Au-delà de ces différences de terminologie, l'idée est la même : il s'agit de traiter enfin l'ensemble des difficultés liées à ce secteur. Le ministère n'échappera pas à cette remise à plat et, de ce fait, à une profonde réforme de ses structures.
On ne fera donc pas l'économie d'une conférence nationale réunissant l'État, les collectivités territoriales et les acteurs culturels afin de clarifier le rôle de chacun au regard de ses responsabilités et de ses engagements financiers réels, pour faire mieux, peut-être plus simple et plus clair, de façon coordonnée et autour de projets structurants. Pour être réussie, la décentralisation culturelle doit, plus que jamais, être organisée.

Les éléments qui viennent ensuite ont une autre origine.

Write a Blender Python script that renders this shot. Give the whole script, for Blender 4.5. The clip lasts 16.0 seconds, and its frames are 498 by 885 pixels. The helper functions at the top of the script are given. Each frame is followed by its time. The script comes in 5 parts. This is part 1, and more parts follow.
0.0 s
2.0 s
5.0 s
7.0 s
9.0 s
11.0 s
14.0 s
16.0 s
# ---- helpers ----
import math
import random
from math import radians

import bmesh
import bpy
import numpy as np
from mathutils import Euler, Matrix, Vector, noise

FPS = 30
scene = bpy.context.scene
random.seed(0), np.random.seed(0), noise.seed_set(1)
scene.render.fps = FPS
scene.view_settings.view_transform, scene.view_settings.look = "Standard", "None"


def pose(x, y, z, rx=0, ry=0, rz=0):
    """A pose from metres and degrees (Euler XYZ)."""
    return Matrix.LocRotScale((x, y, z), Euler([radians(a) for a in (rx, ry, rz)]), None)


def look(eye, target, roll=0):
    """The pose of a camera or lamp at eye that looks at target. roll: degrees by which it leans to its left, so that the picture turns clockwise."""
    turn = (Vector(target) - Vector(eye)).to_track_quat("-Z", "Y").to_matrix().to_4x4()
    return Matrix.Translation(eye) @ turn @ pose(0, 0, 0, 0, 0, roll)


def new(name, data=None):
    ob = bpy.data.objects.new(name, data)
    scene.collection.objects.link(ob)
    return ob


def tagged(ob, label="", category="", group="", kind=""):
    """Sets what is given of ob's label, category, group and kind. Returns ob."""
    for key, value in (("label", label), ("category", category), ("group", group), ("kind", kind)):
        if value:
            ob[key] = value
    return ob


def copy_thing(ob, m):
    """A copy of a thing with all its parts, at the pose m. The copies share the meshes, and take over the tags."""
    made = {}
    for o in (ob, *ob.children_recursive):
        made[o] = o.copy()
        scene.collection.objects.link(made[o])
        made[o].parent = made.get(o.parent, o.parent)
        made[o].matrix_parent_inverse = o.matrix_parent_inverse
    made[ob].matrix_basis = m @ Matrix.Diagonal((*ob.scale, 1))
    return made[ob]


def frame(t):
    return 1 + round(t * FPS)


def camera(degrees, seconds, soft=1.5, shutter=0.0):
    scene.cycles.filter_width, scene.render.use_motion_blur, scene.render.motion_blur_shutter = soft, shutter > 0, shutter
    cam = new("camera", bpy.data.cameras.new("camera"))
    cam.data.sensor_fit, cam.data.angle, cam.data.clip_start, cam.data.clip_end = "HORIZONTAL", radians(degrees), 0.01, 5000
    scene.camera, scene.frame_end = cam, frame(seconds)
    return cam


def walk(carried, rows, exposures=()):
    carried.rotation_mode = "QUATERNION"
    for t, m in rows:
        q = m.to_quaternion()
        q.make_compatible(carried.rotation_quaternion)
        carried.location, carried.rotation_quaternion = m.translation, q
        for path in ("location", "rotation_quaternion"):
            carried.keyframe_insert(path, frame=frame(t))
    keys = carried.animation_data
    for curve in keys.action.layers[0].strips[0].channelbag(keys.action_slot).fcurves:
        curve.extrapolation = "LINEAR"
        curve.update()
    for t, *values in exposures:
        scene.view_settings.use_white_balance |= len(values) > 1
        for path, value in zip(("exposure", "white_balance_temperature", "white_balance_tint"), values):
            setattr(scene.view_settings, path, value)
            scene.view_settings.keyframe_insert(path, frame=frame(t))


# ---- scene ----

« Vivre, c'est ne pas se résigner », a écrit Albert Camus. Aussi, mes chers collègues, je crois venu le temps d'inviter Mme la ministre, et nous souhaitons l'y aider, à ouvrir quelques-uns de ces grands chantiers que je viens d'évoquer. Là sont les enjeux d'aujourd'hui.
Êtes-vous également prête, madame la ministre, à engager cette grande réflexion si nécessaire sur les missions du ministère de la culture, conjointement d'ailleurs avec les ministères des affaires étrangères et de l'éducation nationale, car ils conduisent eux-mêmes un certain nombre d'actions qui ne sont pas toujours clairement articulées avec la rue de Valois ?
Voilà donc synthétisé notre point de vue sur les crédits de la mission « Culture ».
Nous aimerions être constructifs, mais les interrogations sont aujourd'hui trop nombreuses. Nous ne pouvons donc raisonnablement pas voter ces crédits. À vrai dire, depuis que je suis parlementaire, c'est sans doute la première fois que je m'abstiendrai de voter le budget de la culture. C'est dire si notre inquiétude est grande !
J'espère très sincèrement, madame la ministre, vous qui n'êtes pas personnellement à mettre en cause et dont le professionnalisme est reconnu, que ces mises en garde feront réagir le Gouvernement dans le bon sens. Il doit comprendre que, comme l'a écrit Gao Xingjian, « la culture n'est pas un luxe, c'est une nécessité ».